== Entries provided ==

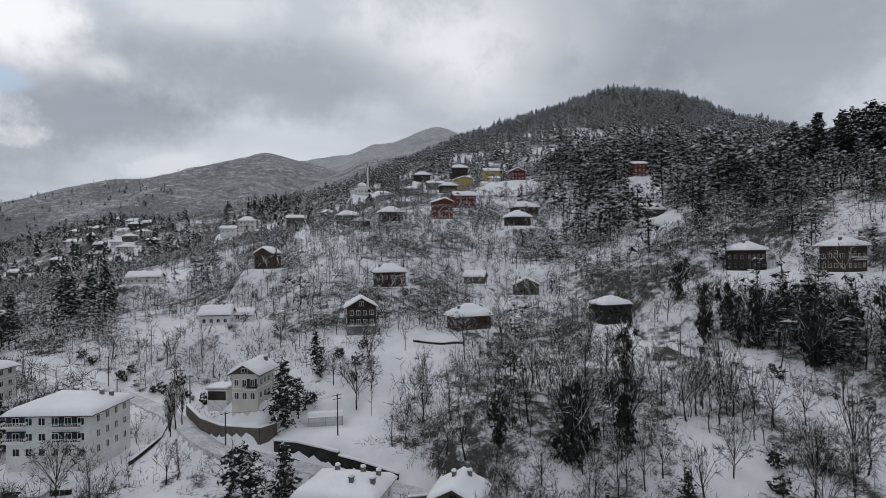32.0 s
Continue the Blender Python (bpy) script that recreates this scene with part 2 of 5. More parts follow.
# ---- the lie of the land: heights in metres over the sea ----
NEAR_X = (-420, -320, -230, -150, -80, -20, 40, 90, 140, 210, 320)
NEAR_Y = (60, 180, 260, 330, 400, 470, 550, 640, 760)
NEAR_Z = (
    (2, 3, 10, 22, 38, 54, 77, 97, 111, 129, 154),
    (0, 2, 10, 26, 46, 58, 66, 97, 116, 141, 168),
    (-4, 2, 16, 34, 50, 66, 88, 100, 124, 148, 176),
    (-6, 4, 22, 42, 56, 76, 87, 106, 114, 149, 183),
    (-4, 10, 50, 74, 94, 106, 114, 118, 127, 160, 190),
    (0, 25, 62, 92, 112, 118, 133, 128, 144, 176, 202),
    (10, 44, 78, 114, 125, 134, 158, 160, 158, 182, 216),
    (27, 57, 96, 130, 141, 155, 168, 184, 190, 207, 226),
    (51, 80, 108, 128, 142, 160, 183, 206, 213, 224, 247),
)
COAST = ((-10, -120), (-190, 180), (-266, 268), (-328, 358), (-390, 434), (-456, 536), (-532, 675), (-658, 832), (-805, 1003), (-940, 1120), (-1080, 1215),
         (-1150, 1290), (-1130, 1400), (-1263, 1520), (-1474, 1794), (-2084, 2570), (-2700, 3400), (-3300, 4300))
FAR_RIDGE = ((-3000, 4150, 120), (-2191, 3300, 188), (-1680, 3000, 214), (-1300, 2700, 255), (-1014, 2500, 271), (-908, 2440, 284), (-774, 2400, 334),
             (-546, 2400, 393), (-245, 2500, 467), (34, 2700, 566), (161, 2780, 555), (330, 2950, 480), (520, 3150, 400))
BACK_RIDGE = ((-136, 3981, 602), (265, 3974, 750), (550, 3944, 801), (744, 3911, 860), (904, 3877, 883), (1003, 3852, 914), (1088, 3828, 969), (1166, 3805, 938), (1257, 3775, 895), (1391, 3726, 852), (1710, 3588, 786))
FORE_SPUR = ((60, 1990, 322), (129, 1978, 350), (233, 1968, 395), (330, 1954, 435), (480, 1900, 460))
HILL = ((60, 1150, 235), (174, 1050, 248), (234, 960, 252), (278, 920, 256), (326, 930, 270), (365, 960, 288), (436, 1050, 332),
        (570, 1180, 420), (630, 1204, 440), (684, 1190, 436), (770, 1090, 385), (843, 1080, 352), (820, 700, 252), (690, 400, 238), (580, 100, 222), (500, -300, 200))

SPUR = ((60, 1150, 235), (-120, 1130, 203), (-200, 1290, 212), (-250, 1400, 196), (-420, 1580, 182))
LEDGE = ((-335, 815, 126), (-300, 870, 133), (-344, 1022, 147), (-255, 1075, 150), (-190, 1060, 156))


def lattice(xs, x):
    """Smooth weights of the lattice lines xs at the places x."""
    x = np.clip(x, xs[0], xs[-1])
    i = np.clip(np.searchsorted(xs, x) - 1, 0, len(xs) - 2)
    h = xs[i + 1] - xs[i]
    s = (x - xs[i]) / h
    w = np.zeros((len(x), len(xs)))
    r = np.arange(len(x))
    np.add.at(w, (r, i), 2 * s**3 - 3 * s**2 + 1)
    np.add.at(w, (r, i + 1), 3 * s**2 - 2 * s**3)
    for k, g in ((i, s**3 - 2 * s**2 + s), (i + 1, s**3 - s**2)):
        a, b = np.maximum(k - 1, 0), np.minimum(k + 1, len(xs) - 1)
        d = g * h / (xs[b] - xs[a])
        np.add.at(w, (r, b), d)
        np.add.at(w, (r, a), -d)
    return w


def crest(line, x, y, slope):
    """A ridge along a line of points with heights, falling to both sides."""
    best = np.full(len(x), -500.0)
    for (ax, ay, az), (bx, by, bz) in zip(line, line[1:]):
        dx, dy = bx - ax, by - ay
        u = np.clip(((x - ax) * dx + (y - ay) * dy) / (dx * dx + dy * dy), 0, 1)
        d = np.hypot(x - ax - u * dx, y - ay - u * dy)
        best = np.maximum(best, az + u * (bz - az) - slope * (np.sqrt(d * d + 900) - 30))
    return best


def inland(x, y):
    """Metres from the shore, negative out at sea."""
    best, side = np.full(len(x), 1e9), np.ones(len(x))
    for (ax, ay), (bx, by) in zip(COAST, COAST[1:]):
        dx, dy = bx - ax, by - ay
        u = np.clip(((x - ax) * dx + (y - ay) * dy) / (dx * dx + dy * dy), 0, 1)
        d = np.hypot(x - ax - u * dx, y - ay - u * dy)
        s = np.where((x - ax) * dy - (y - ay) * dx > 0, 1.0, -1.0)
        side = np.where(d < best, s, side)
        best = np.minimum(best, d)
    return best * side


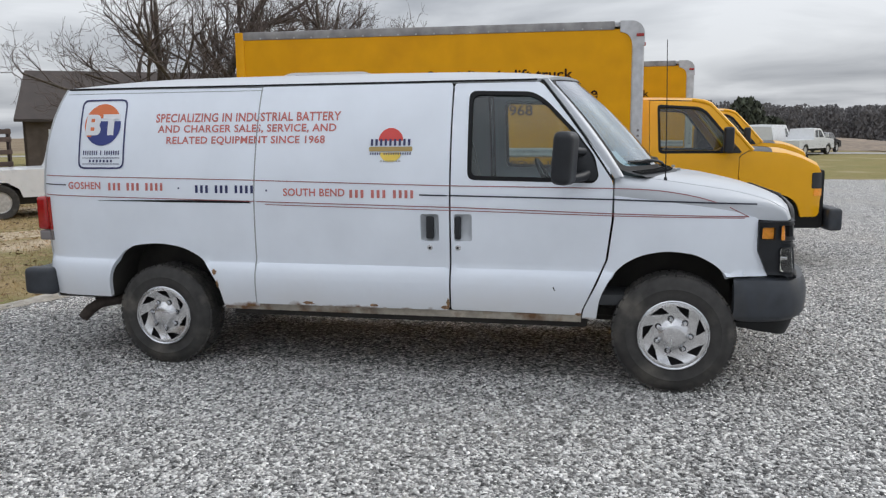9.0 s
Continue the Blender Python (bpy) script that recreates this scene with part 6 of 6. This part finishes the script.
gable("farm_shed", "open-fronted shed with pale walls and pale metal roof", 8, 9, 3.0, 4.9, M_SIDING, M_TINROOF, pose(15.8, 35.6, -.05, 0, 0, -14), "shed", open_front=3)
gable("hut", "small dark brown wooden hut in the woods", 3.0, 3, 2.0, 2.6, M_SHADEWALL, M_BROWNROOF, pose(3.5, 33.5, -.05), "hut")
gable("barn", "long low barn with a dark brown roof behind the trees", 15, 8, 2.7, 5.3, M_SHADEWALL, M_BROWNROOF, toward(58.5, 47, 0, y0=.7), "barn", windows=((-6.2, 1.0, -5.0, 2.0), (-2.6, 1.0, -1.4, 2.0)))
gable("barn", "grey gabled barn far across the road", 4.8, 6.5, 3.0, 4.8, M_GREYHOUSE, M_TINROOF, toward(123.6, 108, 62), "barn")
gable("barn", "pale-roofed low shed beside the grey barn", 3.2, 4, 1.7, 2.2, M_GREYHOUSE, M_TINROOF, toward(120.6, 106, 10), "barn")
gable("house", "long low grey house with white garage door", 11, 7, 2.2, 3.7, M_GREYHOUSE, M_SHINGLE, toward(128.6, 108, -6), windows=((-4.6, 1.0, -3.6, 2.0), (-2.9, 1.0, -2.3, 2.0), (3.6, .9, 4.5, 2.0)), doors=((1.0, 3.2, 2.0),))
gable("house", "grey house wing with white window", 7, 6, 2.1, 3.1, M_GREYHOUSE, M_SHINGLE, toward(131.8, 104, 4), windows=((.4, .9, 1.2, 1.9), (-2.2, .9, -1.6, 1.9)), doors=((-1.0, -.2, 2.0),))
gable("house", "house with pale siding at the end of the lawn", 8, 6, 2.5, 3.9, M_SIDING, M_TINROOF, toward(140.6, 70, 10), windows=((-3.2, .9, -2.2, 2.0),))


def pole(name, x, y, h, r, label, arm=False, category="pole"):
    t = thing(name, label, category)
    t.matrix_basis = pose(x, y, -.05 + drop(x, y))
    part("shaft", tube([(0, 0, 0), (0, 0, h * .5), (0, 0, h)], [r, r * .85, r * .7], 10), M_POLE, t)
    if arm:
        part("insulator", tube([(-.25, 0, h * .62), (.25, 0, h * .63)], .035, 6), M_POLE, t)
        part("bracket", rbox(-.16, -.05, h * .84, .16, .05, h * .865, .01), M_POLE, t)
        part("bracket", rbox(-.12, -.05, h * .77, .20, .05, h * .79, .01), M_POLE, t)
    return t


pole("utility_pole", 47.6, -24.6, 8.5, .10, "tall weathered wooden utility pole by the road", True)
pole("utility_pole", 62, .8, 7.2, .14, "wooden utility pole behind the trucks", True)
pole("post", 61, -33, 3.3, .06, "slim pale post by the road")
sg = pole("road_sign", 34.8, -36.2, 2.6, .04, "leaning road sign seen from the edge", category="sign")
part("sign_plate", moved(rbox(-.35, -.012, -.45, .35, .012, .45, .02), pose(0, -.05, 2.35, 0, 8, -50)), M_STICKW, sg)
pole("mailbox", 36.5, -35.3, 1.1, .05, "small mailbox post on the lawn", category="mailbox")
bs = thing("brick_pillar", "short brown brick pillar by the drive", "pillar")
bs.matrix_basis = pose(44.5, -20.9, -.05 + drop(44.5, -20.9))
part("pillar_shaft", rbox(-.35, -.35, 0, .35, .35, 1.1, .02), M_SHADEWALL, bs)
part("pillar_cap", rbox(-.45, -.45, 1.1, .45, .45, 1.22, .02), M_GREYHOUSE, bs)
mound = ribbon([[(x, y, -.06 + 1.0 * max(0, math.cos((x) / 14 * 1.57)) * max(0, math.cos(y / 9 * 1.57)) * (1 + .12 * noise.noise(Vector((x * .3, y * .3, 1))))) for x in np.linspace(-14, 14, 25)] for y in np.linspace(-9, 9, 19)])
mo = tagged(part("earth_mound", mound, mat("bare_earth", (0.21, 0.165, 0.125), 0.95, var=0.25, vscale=1.5, second=(0.26, 0.2, 0.14), sscale=.4)), "low mound of bare brown earth across the road", "mound", kind="structure")
mo.matrix_basis = pose(82, -18, drop(82, -18), 0, 0, 20)
road = tagged(part("road", ribbon([[(q + .18 * k, 60 - 3 * k, -.020 + drop(q + .18 * k, 60 - 3 * k)) for q in (50, 51.5, 53, 54.5)] for k in range(66)]), M_ROAD), "pale narrow road beyond the grass", "road", kind="structure")


def parked_car(name, label, place, paint, kind):
    """kind: van, pickup or car; length along x, nose towards +x."""
    c = thing(name, label, "pickup" if kind == "pickup" else kind)
    c.matrix_basis = place
    if kind == "pickup":
        prof = [(-2.75, .45), (-2.78, 1.0), (-.55, 1.02), (-.50, 1.12), (-.35, 1.75), (.55, 1.78), (.75, 1.72), (1.25, 1.16), (2.4, 1.06), (2.62, .95), (2.66, .45)]
        win = [(-.33, 1.18), (-.22, 1.66), (.18, 1.68), (.18, 1.18)], [(.24, 1.18), (.24, 1.68), (.68, 1.64), (1.02, 1.18)]
        axles = (-1.75, 1.75)
    elif kind == "van":
        prof = [(-2.4, .4), (-2.42, 1.9), (-2.3, 2.05), (1.2, 2.05), (1.9, 1.3), (2.5, 1.1), (2.55, .4)]
        win = ([(.75, 1.2), (.75, 1.8), (1.2, 1.8), (1.62, 1.2)],)
        axles = (-1.5, 1.6)
    else:
        prof = [(-2.2, .4), (-2.25, .9), (-1.9, 1.0), (-1.2, 1.45), (.3, 1.47), (1.0, 1.0), (2.0, .88), (2.2, .75), (2.2, .4)]
        win = [(-1.3, 1.0), (-.95, 1.36), (-.35, 1.38), (-.35, 1.0)], [(-.28, 1.0), (-.28, 1.38), (.25, 1.38), (.72, 1.0)]
        axles = (-1.35, 1.35)
    W = .95
    def hull(z):
        return W - max(0, z - 1.0) * .18
    bot = [p for a in axles for p in ((a - .42, prof[0][1]), (a - .36, .62), (a - .15, .76), (a + .15, .76), (a + .36, .62), (a + .42, prof[0][1]))]
    outline = [prof[0]] + bot + prof[:0:-1]
    for s in (1, -1):
        g = patch(outline, lambda a, b: (a, -hull(b), b), [list(w) for w in win], .2, .03)
        part("body_side", g if s > 0 else ([(x, -y, z) for x, y, z in g[0]], [f[::-1] for f in g[1]]), paint, c)
        for w in win:
            g = patch(list(w), lambda a, b: (a, -hull(b) + .012, b), (), .3)
            part("window", g if s > 0 else ([(x, -y, z) for x, y, z in g[0]], [f[::-1] for f in g[1]]), M_CARGLASS, c)
    rows = [[(x, y * hull(z), z + .03 * (1 - y * y) * (z > 1)) for y in np.linspace(-1, 1, 9)] for x, z in prof]
    part("body_top", ribbon(rows), paint, c, sharp=30)
    i = {"pickup": 6, "van": 3, "car": 4}[kind]
    (xa, za), (xb, zb) = prof[i], prof[i + 1]
    part("windscreen", ribbon([[(xa + (xb - xa) * t + .014, y * (hull(za + (zb - za) * t) - .08), za + (zb - za) * t + .03 * (1 - y * y) + .014) for y in np.linspace(-1, 1, 9)] for t in (.08, .5, .94)]), M_CARGLASS, c)
    xf, zf = prof[-2]
    xe = prof[-1][0]
    for s in (-1, 1):
        part("head_lamp", rbox(xe - .06, s * .62 - .16, .72, xe + .012, s * .62 + .16, .90, .02), M_REFLECT, c)
        if kind != "car":
            part("door_mirror", rbox(xa + .25, s * 1.0 - .02 if s > 0 else s * 1.0 - .2, 1.2, xa + .37, s * 1.0 + .2 if s > 0 else s * 1.0 + .02, 1.42, .03), M_CARWHITE if paint is M_CARWHITE else M_PLASTIC, c)
        for a in axles:
            w = new("wheel"); w.parent = c
            w.matrix_basis = pose(a, s * (W - .02), .36, 0, 0, 90 if s < 0 else -90)
            part("tyre", revolve([(.21, .02), (.24, 0), (.33, .0), (.36, .03), (.36, .2), (.3, .22)], 28), M_RUBBER, w)
            part("rim", revolve([(0, .03), (.08, .02), (.19, .03), (.215, .01)], 24), M_WHEELW, w)
    part("car_grille", rbox(xe - .03, -.42, .62, xe + .014, .42, .92, .02), M_PLASTIC, c)
    part("grille_bar", rbox(xe - .02, -.42, .76, xe + .022, .42, .80, .008), M_CHROME, c)
    part("car_bumper", rbox(xe - .12, -.92, .38, xe + .09, .92, .58, .04, 3), M_CHROME if kind == "pickup" else paint, c)
    part("car_floor", rbox(prof[0][0] + .1, -.8, .3, xe - .1, .8, .6, .03), M_UNDER, c)
    return c


parked_car("pickup", "white pickup truck parked on the grass", pose(9.4, 12.3, -.05, 0, 0, -38), M_CARWHITE, "pickup")
parked_car("van", "white delivery van parked far behind the trucks", pose(55, -9.4, -.03 + drop(55, -9.4), 0, 0, -25), M_CARWHITE, "van")
parked_car("pickup", "pale pickup parked beside the delivery van", pose(52.5, -11.2, -.03 + drop(52.5, -11.2), 0, 0, -35), M_CARWHITE, "pickup")
parked_car("car", "dark car parked beyond the pickup", pose(58.5, -13.4, -.03 + drop(58.5, -13.4), 0, 0, -30), M_CARDARK, "car")
parked_car("car", "white car beside the far house", toward(124.9, 100, 100), M_CARWHITE, "car")
scrap = tagged(part("paper_scrap", patch(rect(-.16, -.05, .16, .05), lambda a, b: (-4.1 + a, 12.6 + b, -.03 + .04 * math.cos(a * 9) * math.cos(b * 20)), (), .03, .004), M_LITTERW), "white paper scrap lying on the grass", "litter")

===

**What this task involves**
Check each line above for "script" and return the ones that have it.

**Output of the exercise**
Continue the Blender Python (bpy) script that recreates this scene with part 2 of 5. More parts follow.
Continue the Blender Python (bpy) script that recreates this scene with part 6 of 6. This part finishes the script.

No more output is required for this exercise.